[Records excerpted from a collection]
....

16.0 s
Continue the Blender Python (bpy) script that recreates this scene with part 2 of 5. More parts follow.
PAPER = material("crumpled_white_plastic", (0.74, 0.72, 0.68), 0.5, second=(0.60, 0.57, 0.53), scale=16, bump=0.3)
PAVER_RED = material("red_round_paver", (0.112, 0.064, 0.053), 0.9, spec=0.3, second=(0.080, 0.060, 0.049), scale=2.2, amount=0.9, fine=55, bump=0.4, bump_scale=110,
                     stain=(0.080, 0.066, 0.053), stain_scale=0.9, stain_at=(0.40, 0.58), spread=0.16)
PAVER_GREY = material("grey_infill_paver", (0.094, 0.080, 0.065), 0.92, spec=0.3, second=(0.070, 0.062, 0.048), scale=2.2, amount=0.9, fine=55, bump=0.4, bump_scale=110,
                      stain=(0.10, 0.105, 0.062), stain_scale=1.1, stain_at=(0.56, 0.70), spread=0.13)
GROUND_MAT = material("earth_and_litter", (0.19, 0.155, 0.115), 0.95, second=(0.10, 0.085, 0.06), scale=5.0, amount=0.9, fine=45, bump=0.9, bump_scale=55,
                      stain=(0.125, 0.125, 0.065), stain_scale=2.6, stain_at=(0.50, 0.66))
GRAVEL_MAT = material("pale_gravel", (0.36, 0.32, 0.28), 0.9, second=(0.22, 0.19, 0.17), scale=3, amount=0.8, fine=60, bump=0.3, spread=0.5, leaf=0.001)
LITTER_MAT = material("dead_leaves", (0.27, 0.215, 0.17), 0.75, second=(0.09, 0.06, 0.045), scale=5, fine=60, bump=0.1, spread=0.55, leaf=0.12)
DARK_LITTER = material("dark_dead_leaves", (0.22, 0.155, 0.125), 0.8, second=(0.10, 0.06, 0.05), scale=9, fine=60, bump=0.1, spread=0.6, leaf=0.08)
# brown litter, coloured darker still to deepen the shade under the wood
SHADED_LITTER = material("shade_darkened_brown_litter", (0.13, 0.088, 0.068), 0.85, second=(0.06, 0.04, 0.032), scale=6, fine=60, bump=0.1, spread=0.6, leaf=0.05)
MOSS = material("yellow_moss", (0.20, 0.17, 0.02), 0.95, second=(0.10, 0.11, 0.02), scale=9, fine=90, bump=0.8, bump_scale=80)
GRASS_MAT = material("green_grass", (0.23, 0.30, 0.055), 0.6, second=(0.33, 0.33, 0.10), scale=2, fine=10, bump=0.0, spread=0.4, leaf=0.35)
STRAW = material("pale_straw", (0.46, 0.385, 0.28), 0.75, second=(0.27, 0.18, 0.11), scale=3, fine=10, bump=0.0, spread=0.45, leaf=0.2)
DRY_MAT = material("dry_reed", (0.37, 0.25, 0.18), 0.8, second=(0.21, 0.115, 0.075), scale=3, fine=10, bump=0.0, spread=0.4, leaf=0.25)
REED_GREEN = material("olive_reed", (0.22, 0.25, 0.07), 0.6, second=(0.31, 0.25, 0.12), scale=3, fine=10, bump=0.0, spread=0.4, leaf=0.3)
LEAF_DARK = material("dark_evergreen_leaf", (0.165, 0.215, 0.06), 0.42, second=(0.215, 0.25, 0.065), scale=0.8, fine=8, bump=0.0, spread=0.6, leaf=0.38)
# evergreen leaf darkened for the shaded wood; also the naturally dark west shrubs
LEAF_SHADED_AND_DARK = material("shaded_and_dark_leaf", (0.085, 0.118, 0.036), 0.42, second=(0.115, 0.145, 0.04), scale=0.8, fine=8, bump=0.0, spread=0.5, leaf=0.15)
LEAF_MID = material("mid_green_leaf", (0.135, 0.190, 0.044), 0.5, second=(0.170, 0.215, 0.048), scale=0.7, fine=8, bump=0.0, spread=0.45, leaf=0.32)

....

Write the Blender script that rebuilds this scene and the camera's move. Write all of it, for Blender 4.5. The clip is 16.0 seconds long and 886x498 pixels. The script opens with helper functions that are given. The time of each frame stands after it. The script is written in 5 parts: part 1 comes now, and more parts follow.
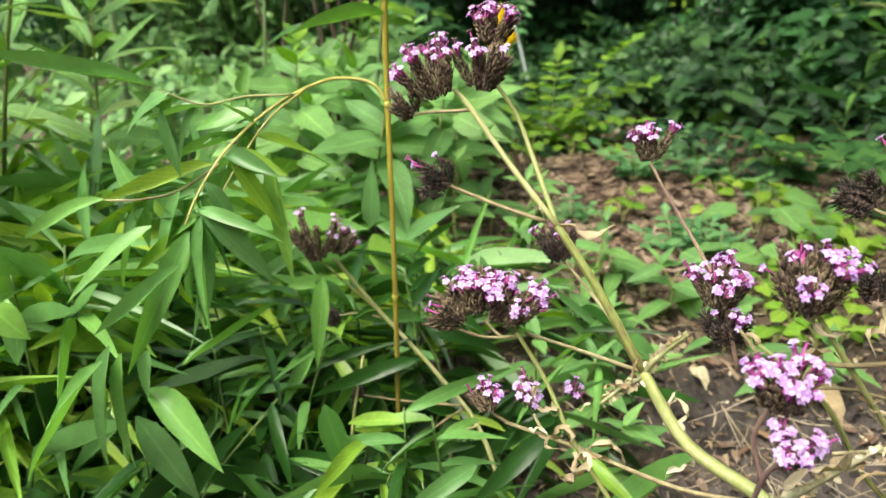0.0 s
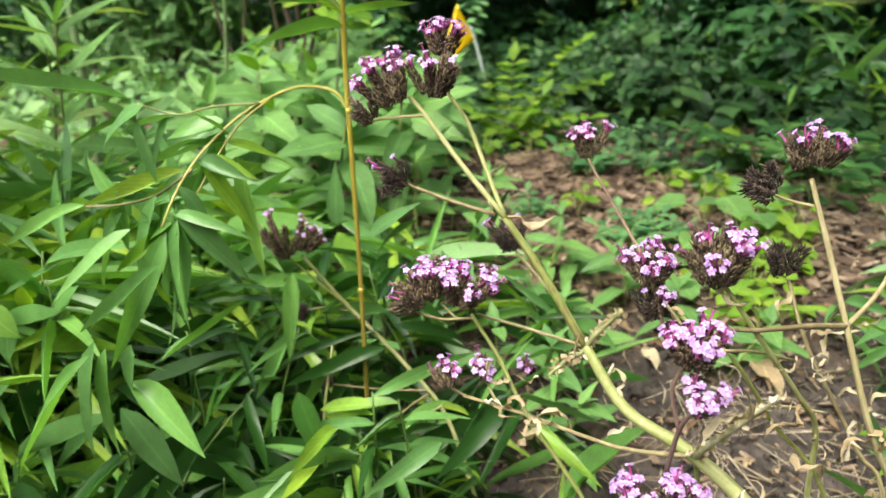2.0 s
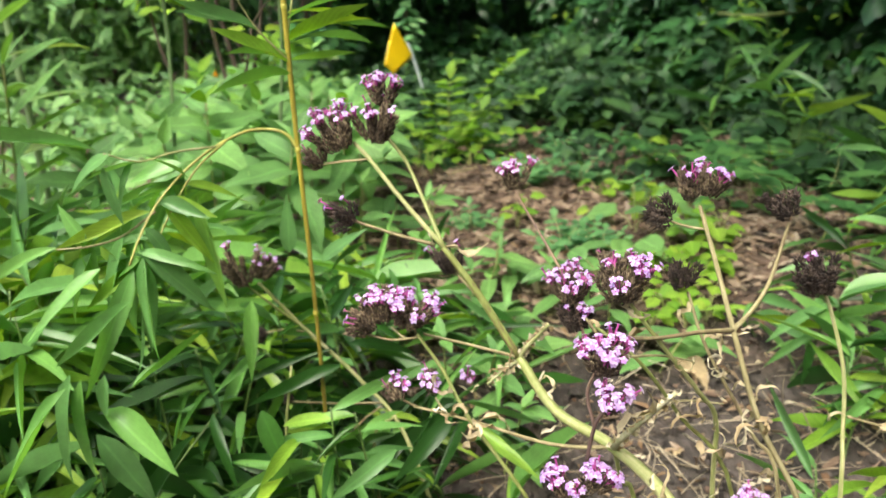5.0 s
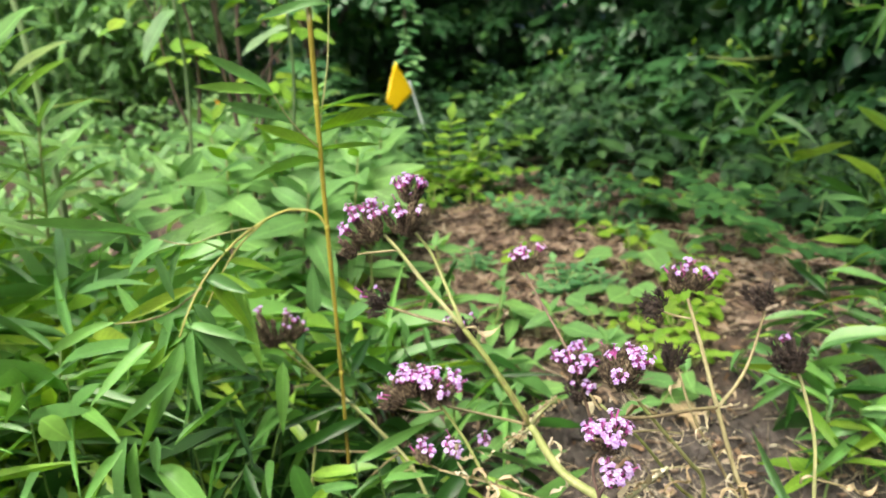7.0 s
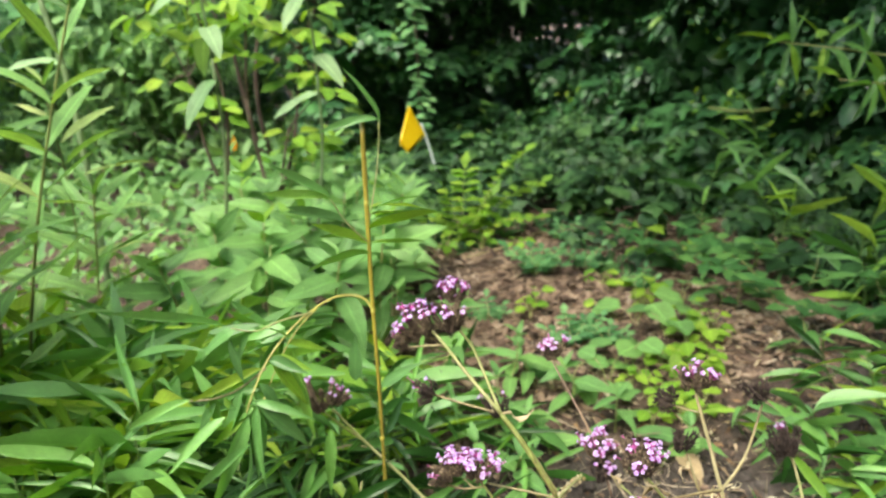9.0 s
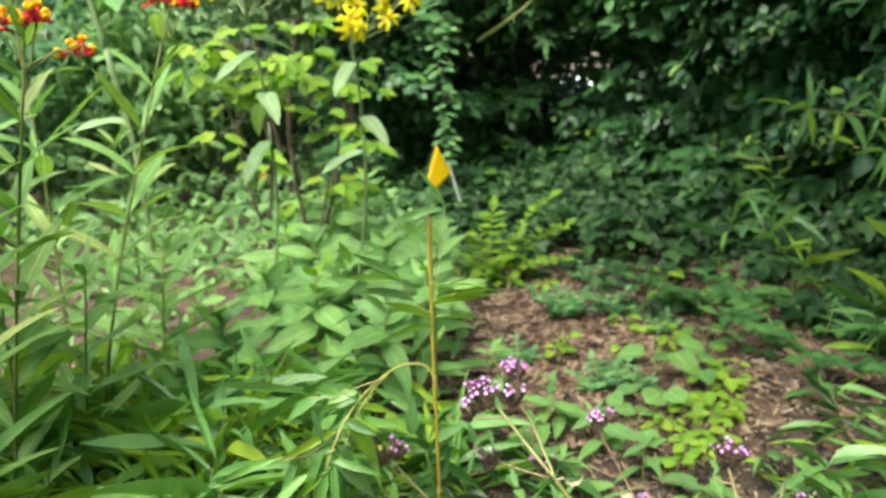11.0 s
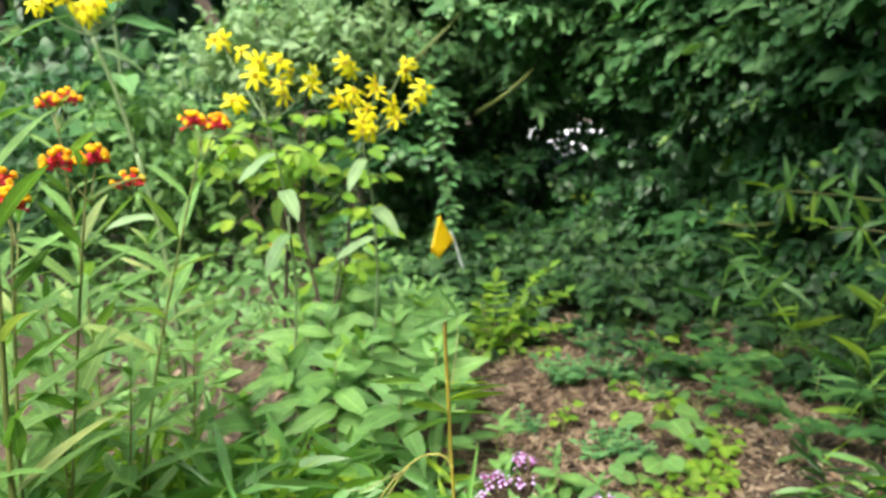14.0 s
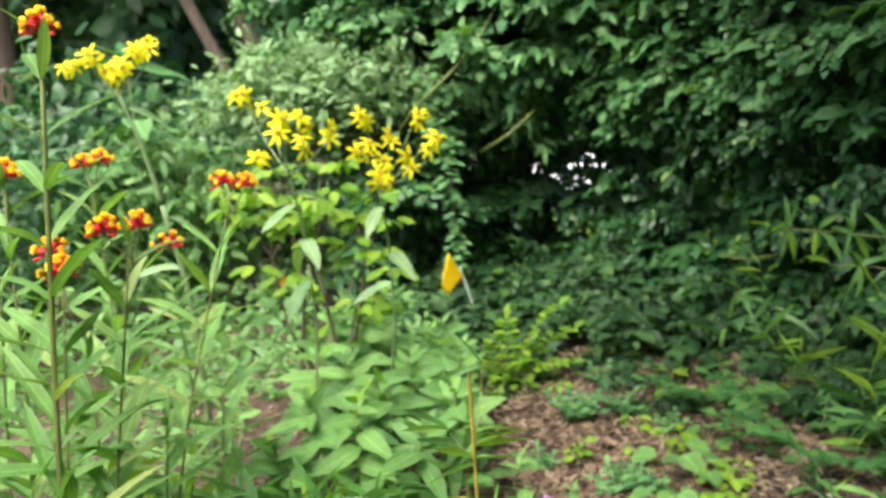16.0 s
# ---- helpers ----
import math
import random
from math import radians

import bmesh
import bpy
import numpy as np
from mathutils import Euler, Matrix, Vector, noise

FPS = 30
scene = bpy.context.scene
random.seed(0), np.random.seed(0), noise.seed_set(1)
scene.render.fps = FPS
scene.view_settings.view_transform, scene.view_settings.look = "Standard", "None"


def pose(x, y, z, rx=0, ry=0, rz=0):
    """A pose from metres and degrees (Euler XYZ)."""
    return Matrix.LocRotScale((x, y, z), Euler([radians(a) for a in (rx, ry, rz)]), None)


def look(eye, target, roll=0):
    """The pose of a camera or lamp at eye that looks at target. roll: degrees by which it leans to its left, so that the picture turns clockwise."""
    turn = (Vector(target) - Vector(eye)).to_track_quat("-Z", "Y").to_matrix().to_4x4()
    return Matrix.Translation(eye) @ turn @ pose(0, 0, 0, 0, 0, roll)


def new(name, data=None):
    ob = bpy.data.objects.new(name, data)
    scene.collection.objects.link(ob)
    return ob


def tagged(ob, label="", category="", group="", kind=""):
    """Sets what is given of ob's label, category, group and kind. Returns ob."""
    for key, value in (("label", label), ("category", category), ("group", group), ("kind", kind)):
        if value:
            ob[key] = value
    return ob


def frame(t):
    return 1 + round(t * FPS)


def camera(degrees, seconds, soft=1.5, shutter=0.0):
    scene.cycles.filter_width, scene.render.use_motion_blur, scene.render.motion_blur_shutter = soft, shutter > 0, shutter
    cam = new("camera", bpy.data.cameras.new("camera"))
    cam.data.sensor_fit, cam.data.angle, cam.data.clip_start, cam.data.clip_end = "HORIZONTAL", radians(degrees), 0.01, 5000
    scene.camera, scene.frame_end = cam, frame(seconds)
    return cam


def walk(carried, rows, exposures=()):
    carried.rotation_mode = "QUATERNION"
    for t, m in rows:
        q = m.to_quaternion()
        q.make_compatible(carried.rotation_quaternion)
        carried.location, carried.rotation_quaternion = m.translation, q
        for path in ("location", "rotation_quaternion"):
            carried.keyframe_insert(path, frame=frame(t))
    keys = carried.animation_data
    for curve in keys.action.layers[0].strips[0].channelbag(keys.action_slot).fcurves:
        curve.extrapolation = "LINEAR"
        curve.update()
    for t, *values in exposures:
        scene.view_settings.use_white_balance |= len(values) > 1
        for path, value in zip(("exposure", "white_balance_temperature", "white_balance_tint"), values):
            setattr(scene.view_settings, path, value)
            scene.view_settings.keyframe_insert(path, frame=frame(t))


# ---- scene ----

....

Using the data above, transcribe the lines that run from the line with "from mathutils import" to the line with "turn = (Vector(target)", both ends kept, and output nothing else.

from mathutils import Euler, Matrix, Vector, noise

FPS = 30
scene = bpy.context.scene
random.seed(0), np.random.seed(0), noise.seed_set(1)
scene.render.fps = FPS
scene.view_settings.view_transform, scene.view_settings.look = "Standard", "None"


def pose(x, y, z, rx=0, ry=0, rz=0):
    """A pose from metres and degrees (Euler XYZ)."""
    return Matrix.LocRotScale((x, y, z), Euler([radians(a) for a in (rx, ry, rz)]), None)


def look(eye, target, roll=0):
    """The pose of a camera or lamp at eye that looks at target. roll: degrees by which it leans to its left, so that the picture turns clockwise."""
    turn = (Vector(target) - Vector(eye)).to_track_quat("-Z", "Y").to_matrix().to_4x4()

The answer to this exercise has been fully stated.